The show, staged for their benefit, included Kong, three blonde models in bathing suits, two orchestras, a half-dozen cheerleaders chanting "Kong's No. 1," and a squad of extras dressed as U.S. infantrymen to defeat the monster.
SHARING THE spotlight with King Kong was movie set designer John Paterson, who constructed the 50-foot model of the giant ape and operated it during the filming of the picture in the United States.
"Can you believe this?" Paterson asked, gesturing to the 1950-style promotion going on around him. "I haven't seen anything like this in years. We (Paterson and wife Lynn) can hardly keep straight faces."
According to Paterson, Shochiku's only connection with "King Kong 2" is having purchased the right to distribute the film in Japan.
Paterson's replica of King Kong was the centerpiece of Hollywood's third major effort to tell King Kong's story. The first was the original 1933 version by RKO Pictures. That was followed more than 40 years later by De Laurentiis' remake that launched the career of actress Jessica Lange. "King Kong 2" is the Italian filmmaker's second attempt, although the familiar monster has also appeared in nearly a dozen low-budget movies produced in Japan.
Paterson, who comes from England, has been in the set design and construction business for 31 years. His film credits include "Superman III," a 1970s remake of "The Charge of the Light Brigade" and "Murder on the Orient Express."
Paterson admitted that those experiences had not prepared him for his first film design job for De Laurentiis.
"I didn't realize that my job would entail building this beast from scratch," he explained. "But we did it, using metal framework, wood beams, fiber glass, spandex and synthetic hair.
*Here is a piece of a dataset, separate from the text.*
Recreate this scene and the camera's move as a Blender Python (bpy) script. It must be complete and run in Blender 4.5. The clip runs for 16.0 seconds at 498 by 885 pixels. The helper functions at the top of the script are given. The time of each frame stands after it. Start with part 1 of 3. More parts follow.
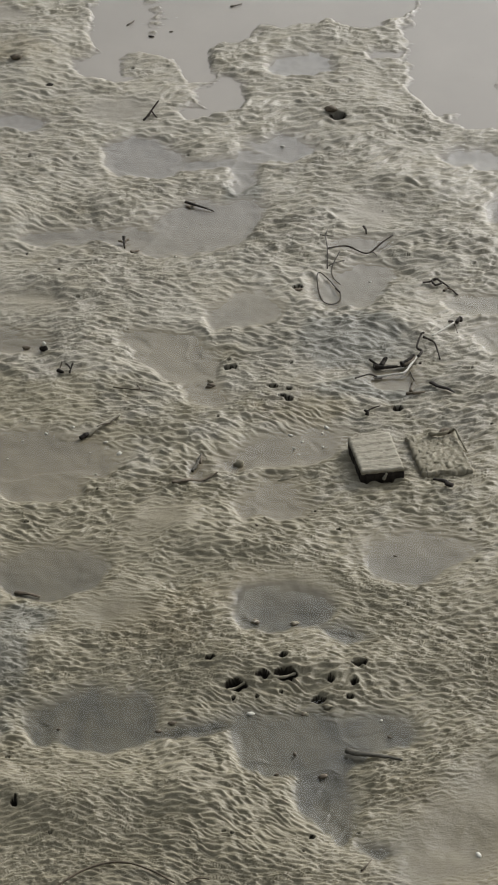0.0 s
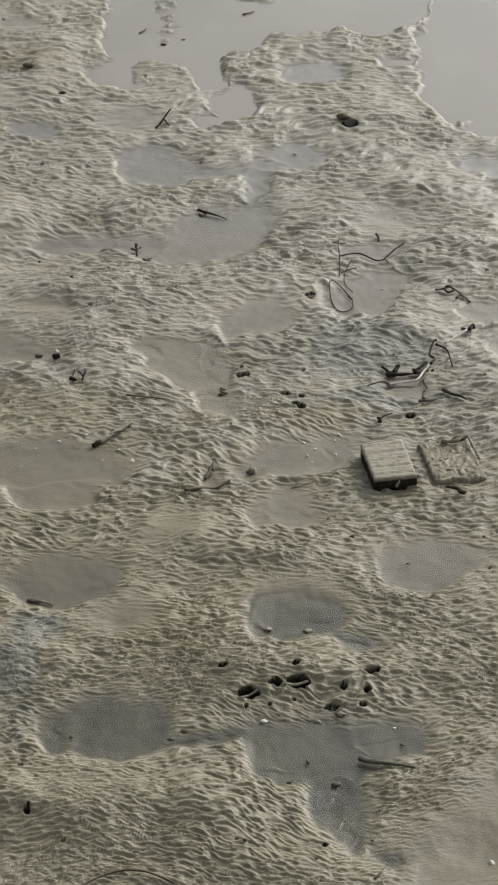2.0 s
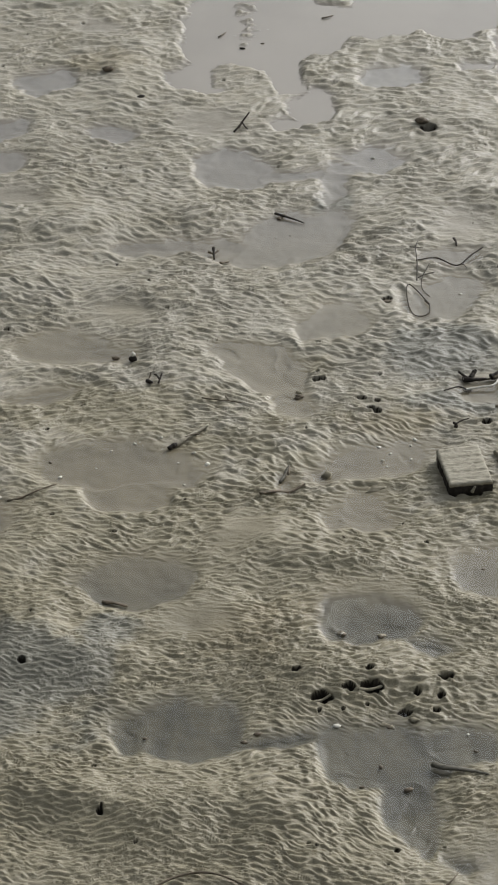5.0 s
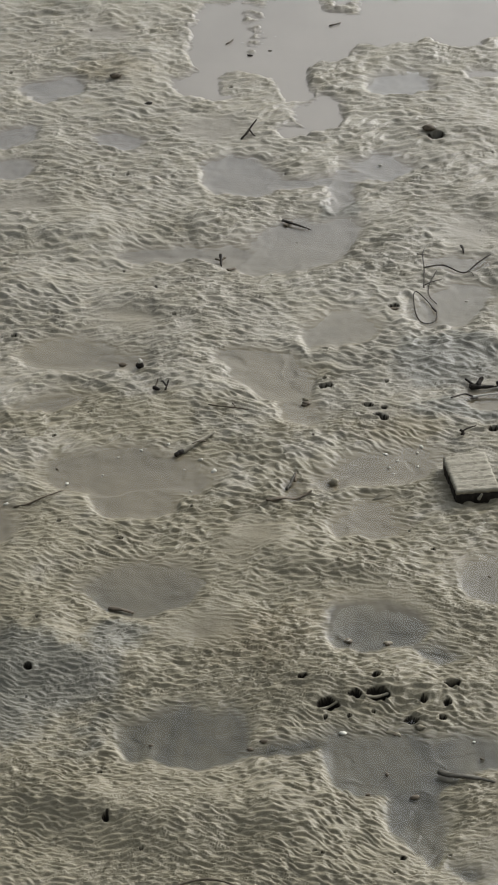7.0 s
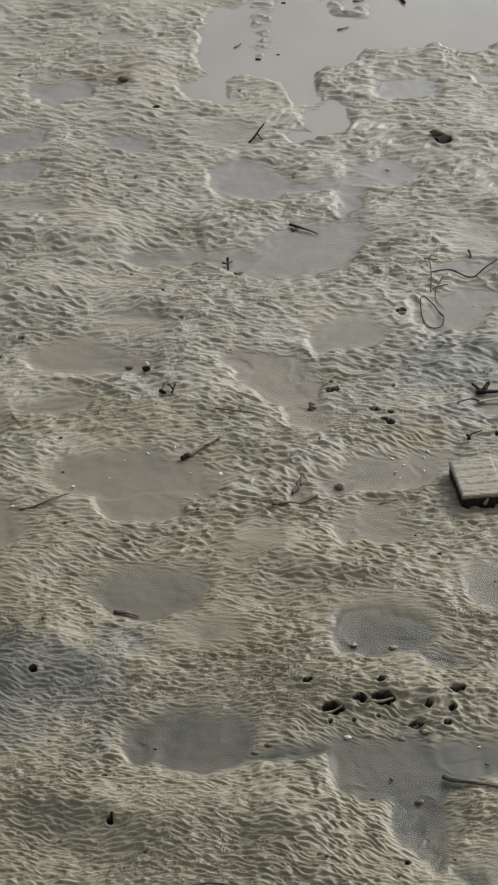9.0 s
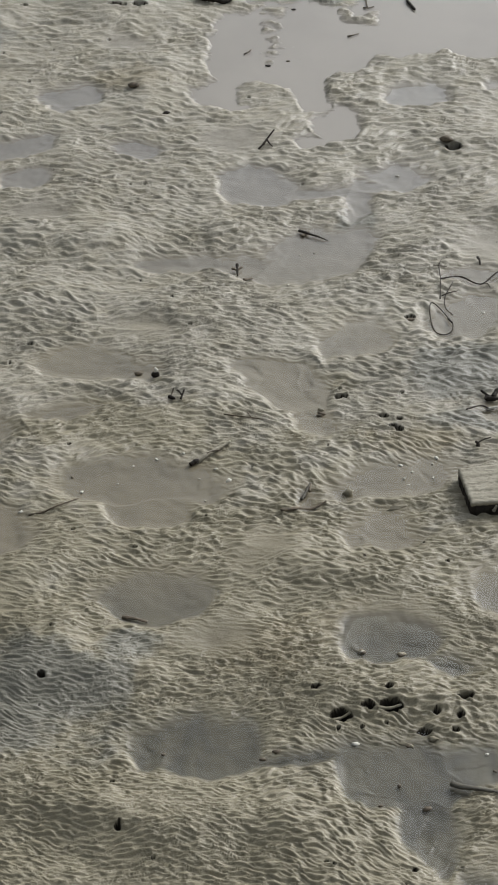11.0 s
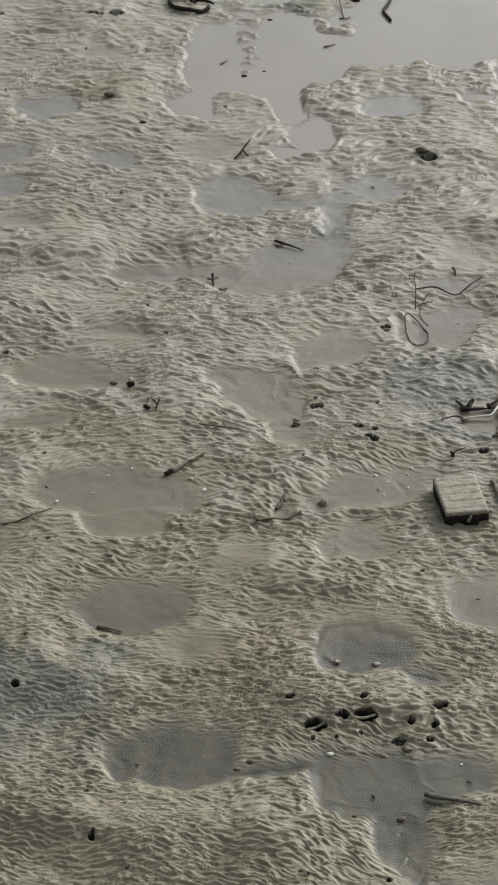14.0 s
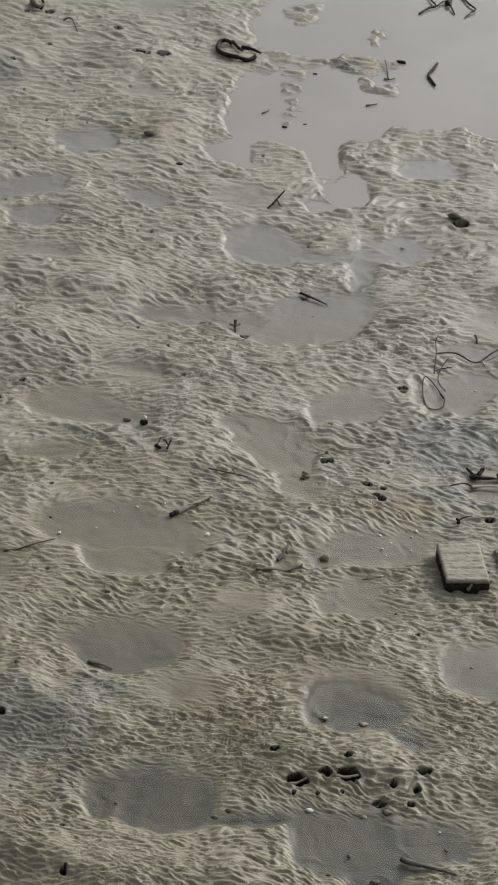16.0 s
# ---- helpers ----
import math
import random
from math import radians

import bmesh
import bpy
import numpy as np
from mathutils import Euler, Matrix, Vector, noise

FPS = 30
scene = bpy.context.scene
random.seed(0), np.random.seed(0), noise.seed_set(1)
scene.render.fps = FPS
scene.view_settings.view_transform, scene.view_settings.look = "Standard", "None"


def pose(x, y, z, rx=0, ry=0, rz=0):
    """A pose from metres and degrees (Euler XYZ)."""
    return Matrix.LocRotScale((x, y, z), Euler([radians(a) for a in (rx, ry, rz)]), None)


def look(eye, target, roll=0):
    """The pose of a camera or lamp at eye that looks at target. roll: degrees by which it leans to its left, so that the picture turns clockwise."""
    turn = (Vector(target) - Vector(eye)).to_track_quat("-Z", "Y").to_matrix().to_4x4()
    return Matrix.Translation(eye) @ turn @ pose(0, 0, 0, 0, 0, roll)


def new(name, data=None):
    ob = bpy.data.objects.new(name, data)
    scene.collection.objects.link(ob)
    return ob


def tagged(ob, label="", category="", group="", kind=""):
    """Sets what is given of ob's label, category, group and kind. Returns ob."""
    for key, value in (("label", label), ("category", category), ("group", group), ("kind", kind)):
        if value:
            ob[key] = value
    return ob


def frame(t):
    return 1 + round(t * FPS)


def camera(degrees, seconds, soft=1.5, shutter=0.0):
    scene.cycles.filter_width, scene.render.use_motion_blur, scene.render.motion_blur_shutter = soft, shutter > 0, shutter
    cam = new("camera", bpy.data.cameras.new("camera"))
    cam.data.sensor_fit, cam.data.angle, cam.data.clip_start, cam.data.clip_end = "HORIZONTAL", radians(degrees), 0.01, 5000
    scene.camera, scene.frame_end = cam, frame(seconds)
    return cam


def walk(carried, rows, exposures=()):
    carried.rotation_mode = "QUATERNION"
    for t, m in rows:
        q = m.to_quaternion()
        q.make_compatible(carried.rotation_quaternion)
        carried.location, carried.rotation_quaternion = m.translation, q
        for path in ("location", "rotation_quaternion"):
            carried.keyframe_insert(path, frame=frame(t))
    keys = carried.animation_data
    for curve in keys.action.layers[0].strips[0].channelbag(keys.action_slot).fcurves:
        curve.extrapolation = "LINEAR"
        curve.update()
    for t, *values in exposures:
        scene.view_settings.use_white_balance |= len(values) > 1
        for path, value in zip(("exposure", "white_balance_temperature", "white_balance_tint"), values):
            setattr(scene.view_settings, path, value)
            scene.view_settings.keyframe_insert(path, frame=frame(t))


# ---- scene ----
import functools

EYE = 1.9
cam = camera(14.36, 16.0, soft=2.1)
# seconds, pitch, yaw, roll: a long lens held by hand at one spot
ROWS = [
    (0.0, -33.000, 0.000, 0.000),
    (0.5, -32.931, -0.264, 0.119),
    (1.0, -32.902, -0.046, -0.044),
    (1.5, -32.831, 0.283, -0.300),
    (2.0, -32.782, 0.433, -0.293),
    (2.5, -32.759, 0.698, -0.368),
    (3.0, -32.768, 1.697, -0.867),
    (3.5, -32.746, 2.313, -1.190),
    (4.0, -32.704, 2.606, -1.150),
    (4.5, -32.672, 2.894, -1.203),
    (5.0, -32.645, 3.031, -1.206),
    (7.5, -32.411, 3.310, -1.159),
    (8.0, -32.399, 3.357, -1.090),
    (8.5, -32.375, 3.385, -1.075),
    (9.0, -32.333, 3.466, -1.032),
    (9.5, -32.302, 3.586, -1.034),
    (12.0, -32.054, 3.908, -0.993),
    (12.5, -32.017, 3.994, -0.982),
    (13.0, -31.966, 3.353, -0.573),
    (13.5, -31.925, 2.849, -0.291),
    (14.0, -31.878, 2.911, -0.396),
    (14.5, -31.755, 3.139, -0.354),
    (15.0, -30.748, 3.509, 0.904),
    (15.5, -30.572, 3.508, 4.663),
    (16.0, -30.488, 3.298, 4.558),
]
walk(cam, [(t, pose(0, 0, EYE, 90 + pitch, 0, yaw) @ pose(0, 0, 0, 0, 0, roll)) for t, pitch, yaw, roll in ROWS],
     [(0.0, 0.05, 6580, 10), (3.0, 0.12, 6520, 10), (9.0, 0.12, 6420, 10), (12.5, 0.13, 6390, 10), (16.0, 0.02, 6390, 10)])

# ---- light: overcast sky, a wide soft sun behind the flat ----
SUN_HEIGHT, SUN_TURN = 31, 42
world = bpy.data.worlds.new("overcast_sky")
scene.world = world
world.use_nodes = True
wn = world.node_tree
wn.nodes.clear()
sky = wn.nodes.new("ShaderNodeTexSky")
sky.sky_type, sky.sun_disc = "NISHITA", False
sky.sun_elevation, sky.sun_rotation = radians(SUN_HEIGHT), radians(SUN_TURN)
sky.air_density, sky.dust_density, sky.ozone_density = 2.2, 9.0, 1.0
grey = wn.nodes.new("ShaderNodeHueSaturation")
grey.inputs["Saturation"].default_value = 0.18
back = wn.nodes.new("ShaderNodeBackground")
back.inputs["Strength"].default_value = 0.15
wout = wn.nodes.new("ShaderNodeOutputWorld")
wn.links.new(sky.outputs[0], grey.inputs["Color"])
cool = wn.nodes.new("ShaderNodeMix")
cool.data_type, cool.blend_type = "RGBA", "MULTIPLY"
cool.inputs[0].default_value, cool.inputs[7].default_value = 1.0, (0.935, 0.985, 1.06, 1)
wn.links.new(grey.outputs[0], cool.inputs[6])
wn.links.new(cool.outputs[2], back.inputs["Color"])
wn.links.new(back.outputs[0], wout.inputs["Surface"])
sun_data = bpy.data.lights.new("sun", "SUN")
sun_data.energy, sun_data.angle, sun_data.color = 1.75, radians(16), (1.0, 0.985, 0.96)
sun = new("sun", sun_data)
sun_from = Vector((math.sin(radians(SUN_TURN)) * math.cos(radians(SUN_HEIGHT)),
                   math.cos(radians(SUN_TURN)) * math.cos(radians(SUN_HEIGHT)), math.sin(radians(SUN_HEIGHT))))
sun.matrix_world = look(sun_from * 30, (0, 0, 0))
scene.view_settings.exposure = 0.0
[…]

He cost $700,000. Then, they told me it had to be light enough for an Army helicopter to carry it over Lookout Mountain (Tenn.). That meant more changes."
Under the guidance of director John Guillermin, Paterson's crew of 50 carpenters, welders, sculptors and make-up artists kept King Kong fit during 16 weeks of shooting in Tennessee and North Carolina, which included several battle scenes.
THE DESIGNER said the giant figure was only a semi-working model. Kong's entire body would only be assembled for rare wide-angle scenes with co-stars Linda Hamilton and Brian Kerwin. For close-ups, the model's legs or arms might be taken off and mounted on a crane when it was necessary for the beast to stomp a tank or swat a helicopter.
Stripped of the magic of movie lighting and skilled camera work, Paterson's creation looked woefully artificial standing in Shochiku's parking lot, but that didn't stop Tokyo journalists from fighting for the best photographic vantage points around the monster.
Though too young to recall schlock Hollywood promotions, models Linda Batt, Janet Aiello and Natalie Martin seemed uneasily aware that they were taking part in a living anachronism.
Aiello, moonlighting from her civilian job at Misawa AB, Japan, said that she had done a lot of work on the Tokyo modeling circuit. Waving to a sea of photographers while sitting on the foot of a hairy skyscraper, however, was new to her.